その「凡庸なる悪」の破壊力を、私たちは今、目の当たりにしています。

「偽りのイスラエル」は今、1948年の建国当初からの「夢」を実現しようとしています。それは、パレスチナの地から、パレスチナ人の痕跡を、彼らに関する記憶を、完全に消し去るという「夢」です。

 この夢の実現を可能にしているのも、アメリカを中心とする西洋世界の政治エリートの罪と、無関心と思考停止を続ける、私たち市民の「凡庸なる悪」です。

 すでに1世紀に渡って、平和、尊厳、正義、人権を奪われ、苦難を負わされてきたパレスチナの人々が、今、その存在を完全に消し去られようとしています。

 しかも、パレスチナ人の虐殺は、日々、私たちの手の中で、スマホの画面の上で起きています。

 Telegram, TikTok, XやInstagramにすら、現地に残る独立系メディアや、市民の投稿が毎日上がります。

 知る気さえあれば、スマホの画面をクリックし、スライドすれば、偽りのイスラエルがパレスチナ人に対して行なっている、ありとあらゆる残虐行為を、誰でも知ることができます。

 ですから、私たちの誰一人として、この虐殺について、知らなかったとは言えません。

 この虐殺は、欧米諸国によって支えられ、全世界の目の前で行なわれた虐殺として、歴史に刻まれます。

 そして、この虐殺から目を背け続け、沈黙を守り続けた教会とそのメンバーたちは、人の尊厳、人権、平和、正義について、罪や悪について語る資格を、完全に失うことになります。

 私は、聖マーガレット教会が、今も、5年後も、10年後も、神の国のヴィジョンを生きる共同体として存続していることを祈り、願っています。

 この世の政治エリートは、ナザレのイエスを始末することで、彼が語った神の国のヴィジョンを終わらせようとました。

 しかし、この世が終わらせようとしたものを、神は終わらせませんでした。

 そのことを、私たちは来週の日曜日、いえ、毎週日曜日、イエスの名によって集まる度に覚え、祝うんです。

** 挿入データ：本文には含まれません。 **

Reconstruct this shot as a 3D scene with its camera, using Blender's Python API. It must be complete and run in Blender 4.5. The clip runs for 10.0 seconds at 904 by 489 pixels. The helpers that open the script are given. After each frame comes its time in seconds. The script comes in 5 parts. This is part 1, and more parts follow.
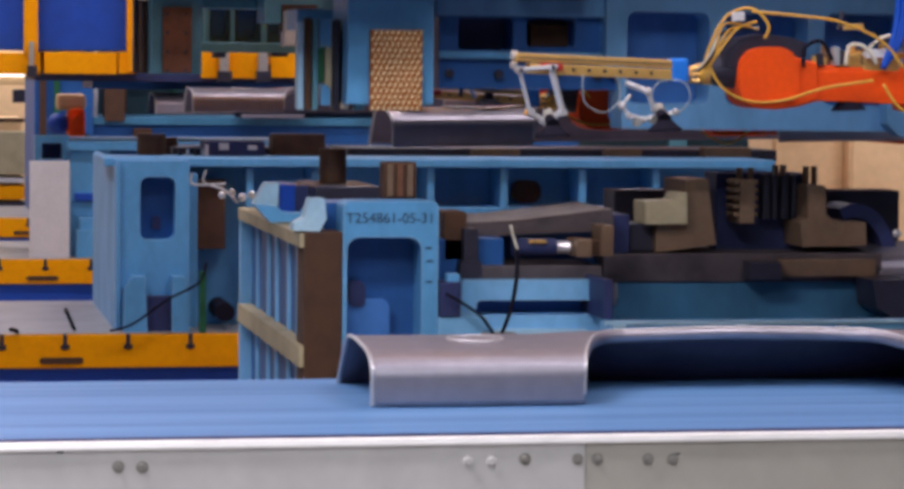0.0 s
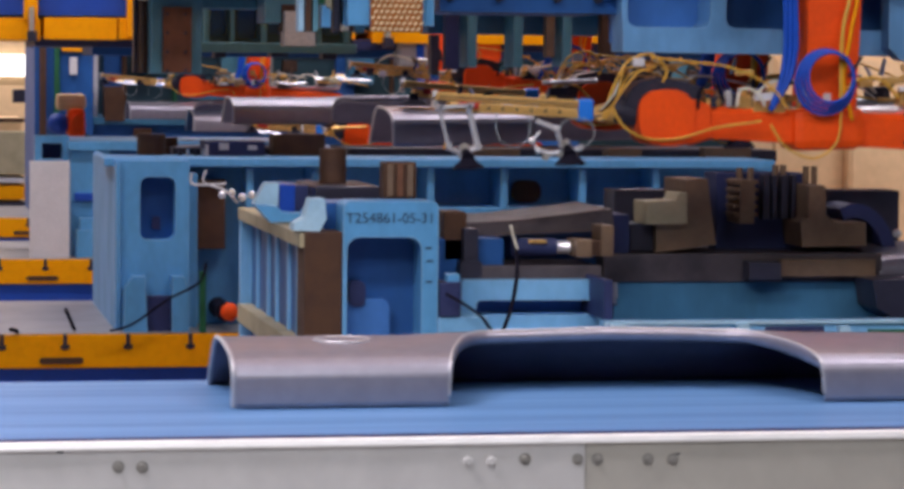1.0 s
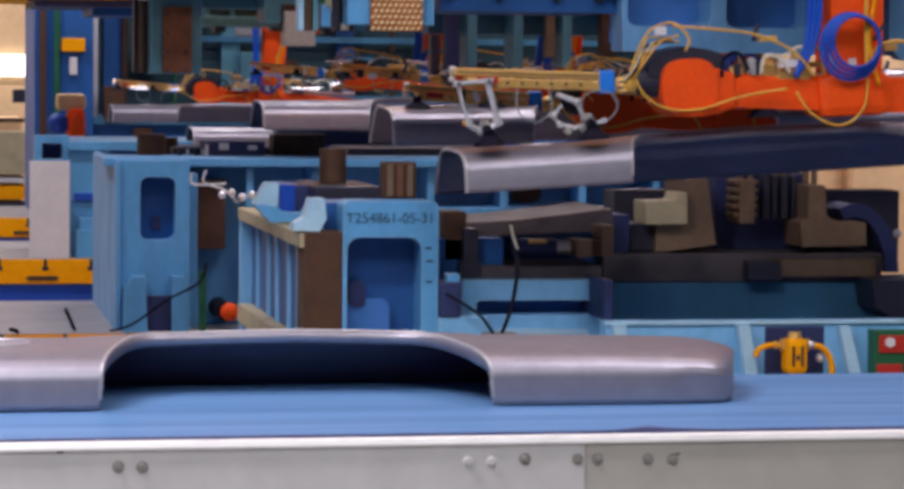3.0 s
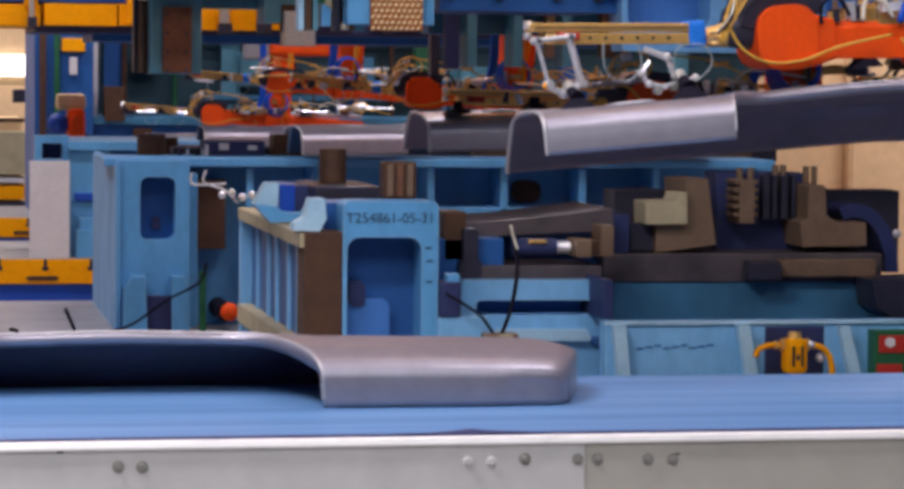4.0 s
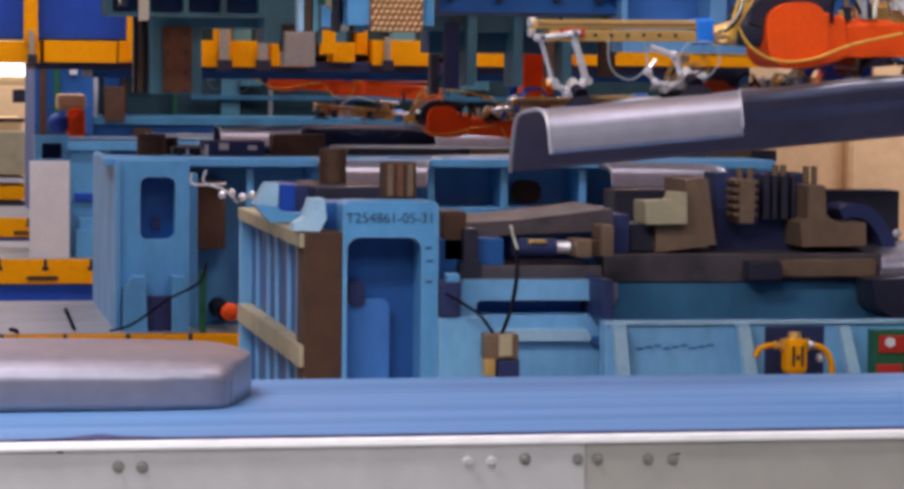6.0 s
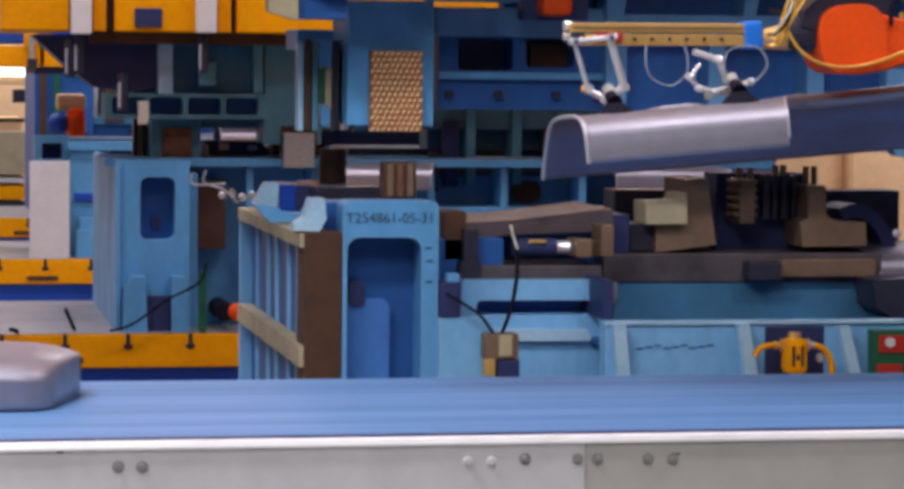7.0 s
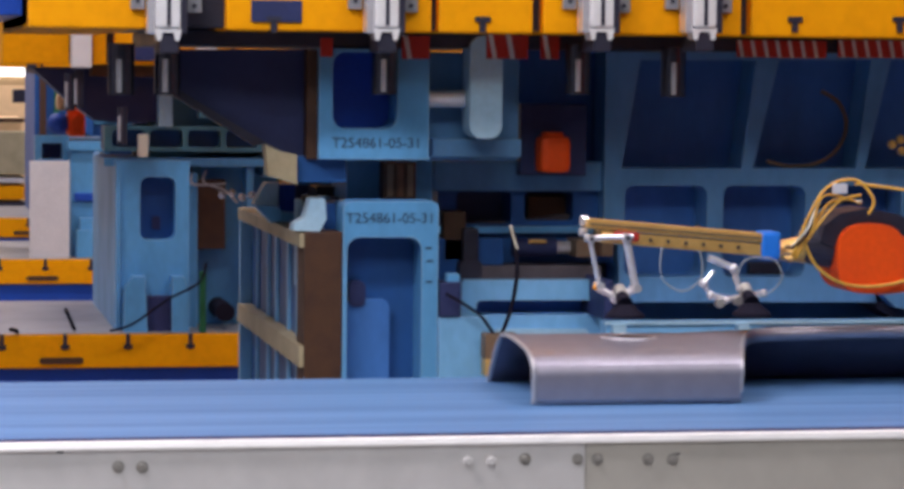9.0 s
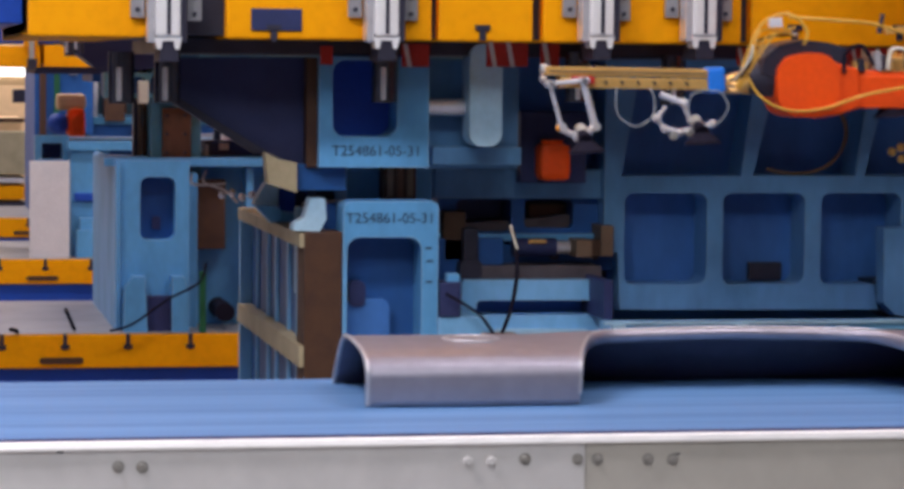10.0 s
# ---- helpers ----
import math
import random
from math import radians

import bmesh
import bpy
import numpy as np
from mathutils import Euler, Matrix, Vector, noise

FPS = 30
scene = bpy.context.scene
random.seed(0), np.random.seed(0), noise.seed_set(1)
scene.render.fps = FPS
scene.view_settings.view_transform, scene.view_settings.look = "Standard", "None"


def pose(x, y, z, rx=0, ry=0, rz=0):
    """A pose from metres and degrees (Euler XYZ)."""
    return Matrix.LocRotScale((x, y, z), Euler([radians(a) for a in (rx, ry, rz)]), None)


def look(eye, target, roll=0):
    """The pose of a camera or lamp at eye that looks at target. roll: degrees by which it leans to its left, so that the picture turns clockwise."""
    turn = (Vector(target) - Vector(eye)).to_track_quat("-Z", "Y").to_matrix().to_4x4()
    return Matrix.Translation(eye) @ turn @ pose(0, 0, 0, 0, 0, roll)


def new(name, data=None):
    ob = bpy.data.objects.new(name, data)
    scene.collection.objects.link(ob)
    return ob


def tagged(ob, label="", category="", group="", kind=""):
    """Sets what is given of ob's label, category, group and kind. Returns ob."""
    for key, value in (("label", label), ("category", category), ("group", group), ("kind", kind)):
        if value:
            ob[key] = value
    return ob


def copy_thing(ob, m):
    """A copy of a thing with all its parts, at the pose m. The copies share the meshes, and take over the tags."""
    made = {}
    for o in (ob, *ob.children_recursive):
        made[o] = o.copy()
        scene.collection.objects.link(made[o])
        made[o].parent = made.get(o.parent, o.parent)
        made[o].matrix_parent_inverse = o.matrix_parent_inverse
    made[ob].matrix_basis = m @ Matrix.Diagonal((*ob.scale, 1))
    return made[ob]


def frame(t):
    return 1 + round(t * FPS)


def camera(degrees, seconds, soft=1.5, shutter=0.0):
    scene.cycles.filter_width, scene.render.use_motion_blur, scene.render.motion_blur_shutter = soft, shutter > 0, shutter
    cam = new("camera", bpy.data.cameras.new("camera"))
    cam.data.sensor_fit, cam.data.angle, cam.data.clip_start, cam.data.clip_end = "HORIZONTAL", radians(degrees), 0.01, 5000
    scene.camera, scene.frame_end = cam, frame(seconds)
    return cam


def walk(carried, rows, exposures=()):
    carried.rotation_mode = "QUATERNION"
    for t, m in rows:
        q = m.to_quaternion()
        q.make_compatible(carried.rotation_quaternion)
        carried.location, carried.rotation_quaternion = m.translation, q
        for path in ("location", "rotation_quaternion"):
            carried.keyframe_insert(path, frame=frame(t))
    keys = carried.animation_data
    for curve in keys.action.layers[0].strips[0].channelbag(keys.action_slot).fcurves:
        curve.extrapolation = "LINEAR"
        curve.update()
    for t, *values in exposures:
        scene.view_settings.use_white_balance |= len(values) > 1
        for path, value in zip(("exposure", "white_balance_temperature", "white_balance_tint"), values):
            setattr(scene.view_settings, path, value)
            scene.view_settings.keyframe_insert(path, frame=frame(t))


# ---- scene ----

 この世の政治エリートが、ナザレのイエスと共に消し去ろうとした神の国のヴィジョンを、神は終わらせなかった。

 そこに、私たちの希望があります。そこに、死すべき体にあって生きる命と繋がりながらも、それを超える、永遠の命の希望があります。

 私たちを「悪の凡庸さ」から解放してくれるのは、この希望です。

 祈り、学び、真実を知り、情報を共有し、連帯し、小さな行動を積み上げることによって、私たちはナザレのイエスを十字架につけたこの世の政治エリートの罪と戦い、神の国のヴィジョンを生きることができます。

 ナザレのイエスを死から起こされた神が、私たちを「悪の凡庸さ」から解放し、神の国のヴィジョンを生きる者としてくださいますように。